> _Aim of the exercise_
Without the images, write out the whole listing exactly.

> _Supplied information_
______
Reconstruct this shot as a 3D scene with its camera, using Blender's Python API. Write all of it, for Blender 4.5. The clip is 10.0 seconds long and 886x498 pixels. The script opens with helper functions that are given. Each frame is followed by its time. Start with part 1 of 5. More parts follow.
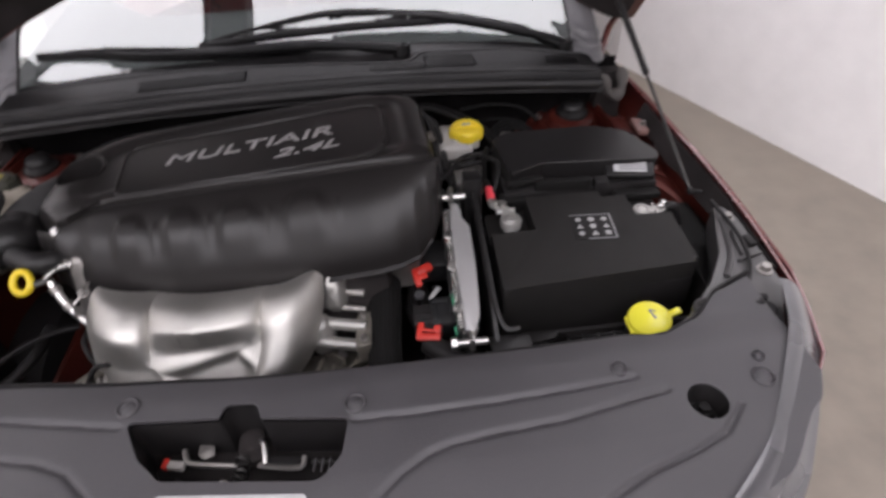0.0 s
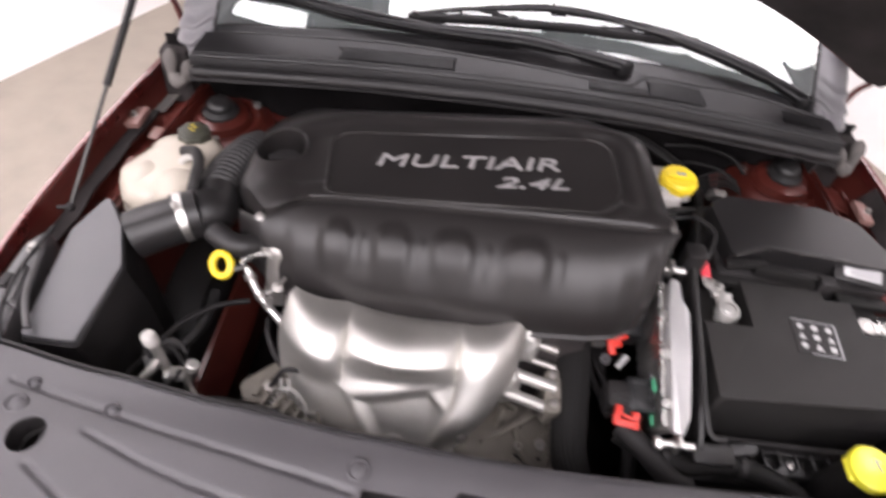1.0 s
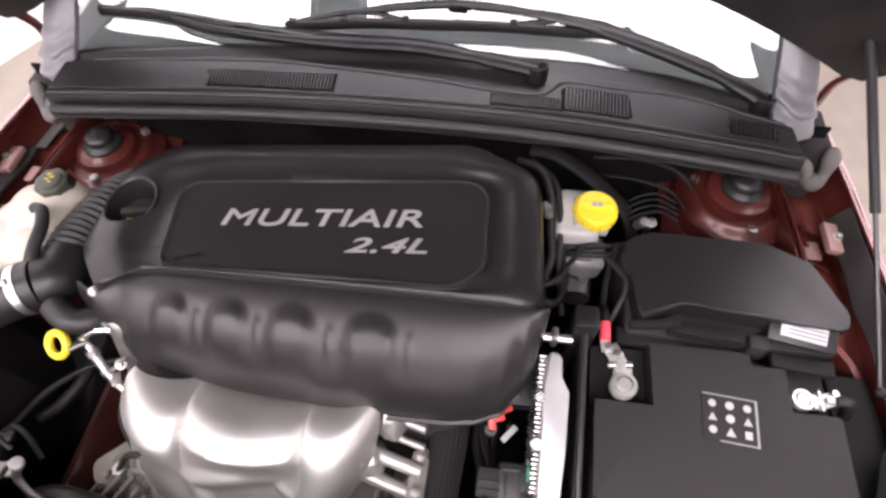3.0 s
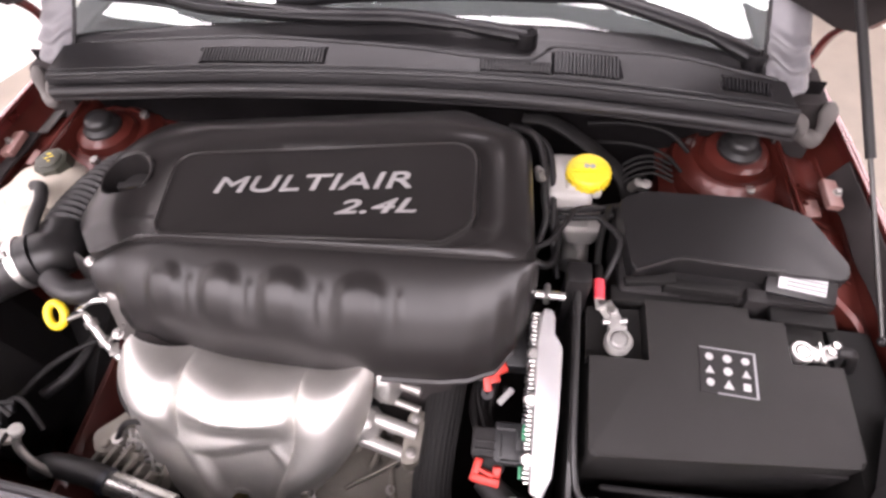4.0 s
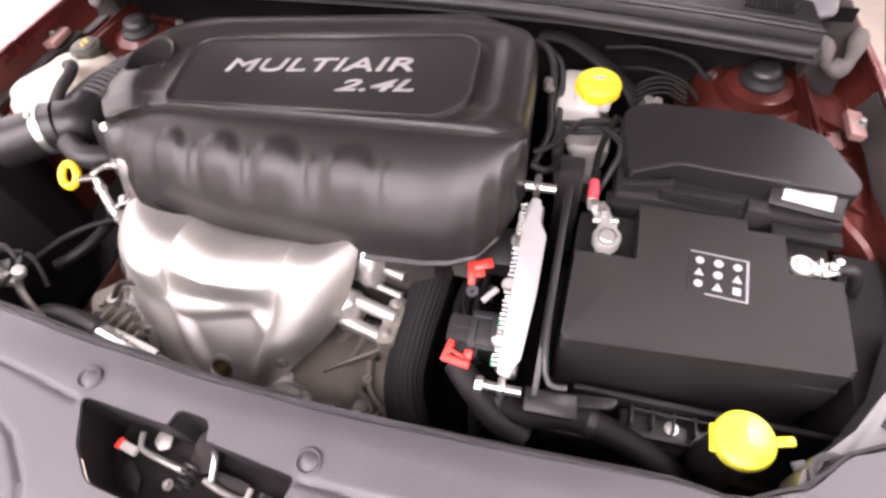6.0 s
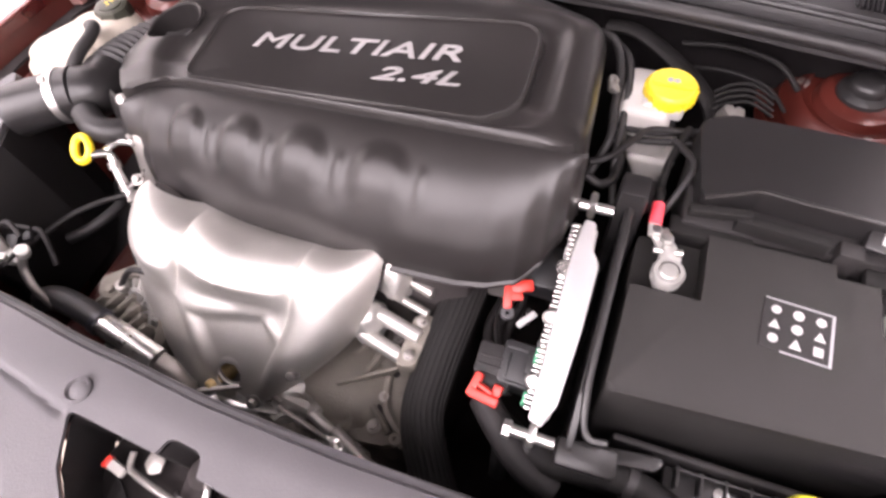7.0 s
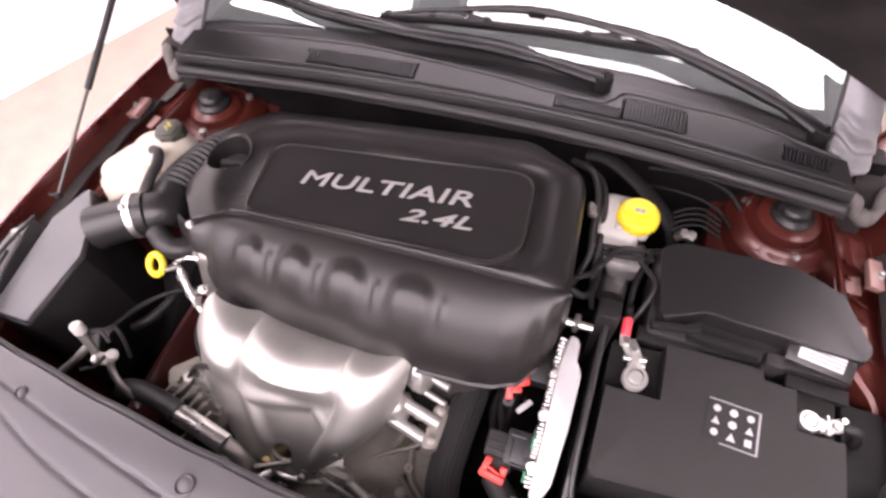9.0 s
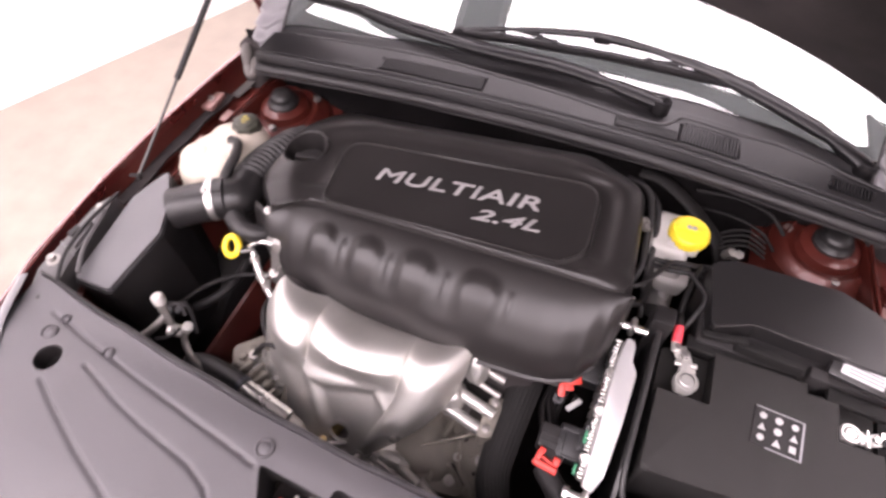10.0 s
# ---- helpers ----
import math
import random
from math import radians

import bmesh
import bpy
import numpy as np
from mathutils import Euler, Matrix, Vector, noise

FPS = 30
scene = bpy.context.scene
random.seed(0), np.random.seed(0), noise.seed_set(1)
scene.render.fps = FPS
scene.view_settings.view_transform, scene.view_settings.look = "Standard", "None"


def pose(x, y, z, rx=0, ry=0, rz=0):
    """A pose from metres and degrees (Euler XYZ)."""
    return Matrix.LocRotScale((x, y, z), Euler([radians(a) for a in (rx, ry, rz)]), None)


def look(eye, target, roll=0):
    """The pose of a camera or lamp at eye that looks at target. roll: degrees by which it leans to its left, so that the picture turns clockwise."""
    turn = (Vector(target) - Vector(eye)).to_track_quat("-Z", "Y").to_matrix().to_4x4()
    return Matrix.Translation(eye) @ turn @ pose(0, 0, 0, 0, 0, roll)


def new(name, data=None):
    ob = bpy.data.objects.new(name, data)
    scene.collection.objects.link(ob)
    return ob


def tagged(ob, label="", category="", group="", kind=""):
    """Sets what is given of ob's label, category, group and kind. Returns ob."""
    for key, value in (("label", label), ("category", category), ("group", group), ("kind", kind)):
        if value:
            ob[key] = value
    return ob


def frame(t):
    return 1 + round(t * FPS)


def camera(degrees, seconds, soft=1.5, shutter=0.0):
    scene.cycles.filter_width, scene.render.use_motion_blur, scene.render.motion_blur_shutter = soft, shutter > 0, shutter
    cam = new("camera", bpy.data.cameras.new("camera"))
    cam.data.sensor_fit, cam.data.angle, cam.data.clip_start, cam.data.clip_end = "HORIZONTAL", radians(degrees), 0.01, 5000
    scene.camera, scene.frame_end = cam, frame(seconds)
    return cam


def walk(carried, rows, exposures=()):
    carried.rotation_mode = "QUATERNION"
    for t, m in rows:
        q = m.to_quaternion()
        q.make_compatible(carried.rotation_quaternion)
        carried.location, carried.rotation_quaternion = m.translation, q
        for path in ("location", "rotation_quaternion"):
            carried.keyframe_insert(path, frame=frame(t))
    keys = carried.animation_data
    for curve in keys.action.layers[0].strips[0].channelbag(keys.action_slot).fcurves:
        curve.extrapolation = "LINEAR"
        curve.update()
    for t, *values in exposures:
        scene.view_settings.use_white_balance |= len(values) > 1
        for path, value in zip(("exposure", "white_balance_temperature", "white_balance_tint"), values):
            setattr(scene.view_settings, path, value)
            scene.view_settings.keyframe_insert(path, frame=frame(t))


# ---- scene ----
______
> _Finished task_
Reconstruct this shot as a 3D scene with its camera, using Blender's Python API. Write all of it, for Blender 4.5. The clip is 10.0 seconds long and 886x498 pixels. The script opens with helper functions that are given. Each frame is followed by its time. Start with part 1 of 5. More parts follow.
0.0 s
1.0 s
3.0 s
4.0 s
6.0 s
7.0 s
9.0 s
10.0 s
# ---- helpers ----
import math
import random
from math import radians

import bmesh
import bpy
import numpy as np
from mathutils import Euler, Matrix, Vector, noise

FPS = 30
scene = bpy.context.scene
random.seed(0), np.random.seed(0), noise.seed_set(1)
scene.render.fps = FPS
scene.view_settings.view_transform, scene.view_settings.look = "Standard", "None"


def pose(x, y, z, rx=0, ry=0, rz=0):
    """A pose from metres and degrees (Euler XYZ)."""
    return Matrix.LocRotScale((x, y, z), Euler([radians(a) for a in (rx, ry, rz)]), None)


def look(eye, target, roll=0):
    """The pose of a camera or lamp at eye that looks at target. roll: degrees by which it leans to its left, so that the picture turns clockwise."""
    turn = (Vector(target) - Vector(eye)).to_track_quat("-Z", "Y").to_matrix().to_4x4()
    return Matrix.Translation(eye) @ turn @ pose(0, 0, 0, 0, 0, roll)


def new(name, data=None):
    ob = bpy.data.objects.new(name, data)
    scene.collection.objects.link(ob)
    return ob


def tagged(ob, label="", category="", group="", kind=""):
    """Sets what is given of ob's label, category, group and kind. Returns ob."""
    for key, value in (("label", label), ("category", category), ("group", group), ("kind", kind)):
        if value:
            ob[key] = value
    return ob


def frame(t):
    return 1 + round(t * FPS)


def camera(degrees, seconds, soft=1.5, shutter=0.0):
    scene.cycles.filter_width, scene.render.use_motion_blur, scene.render.motion_blur_shutter = soft, shutter > 0, shutter
    cam = new("camera", bpy.data.cameras.new("camera"))
    cam.data.sensor_fit, cam.data.angle, cam.data.clip_start, cam.data.clip_end = "HORIZONTAL", radians(degrees), 0.01, 5000
    scene.camera, scene.frame_end = cam, frame(seconds)
    return cam


def walk(carried, rows, exposures=()):
    carried.rotation_mode = "QUATERNION"
    for t, m in rows:
        q = m.to_quaternion()
        q.make_compatible(carried.rotation_quaternion)
        carried.location, carried.rotation_quaternion = m.translation, q
        for path in ("location", "rotation_quaternion"):
            carried.keyframe_insert(path, frame=frame(t))
    keys = carried.animation_data
    for curve in keys.action.layers[0].strips[0].channelbag(keys.action_slot).fcurves:
        curve.extrapolation = "LINEAR"
        curve.update()
    for t, *values in exposures:
        scene.view_settings.use_white_balance |= len(values) > 1
        for path, value in zip(("exposure", "white_balance_temperature", "white_balance_tint"), values):
            setattr(scene.view_settings, path, value)
            scene.view_settings.keyframe_insert(path, frame=frame(t))


# ---- scene ----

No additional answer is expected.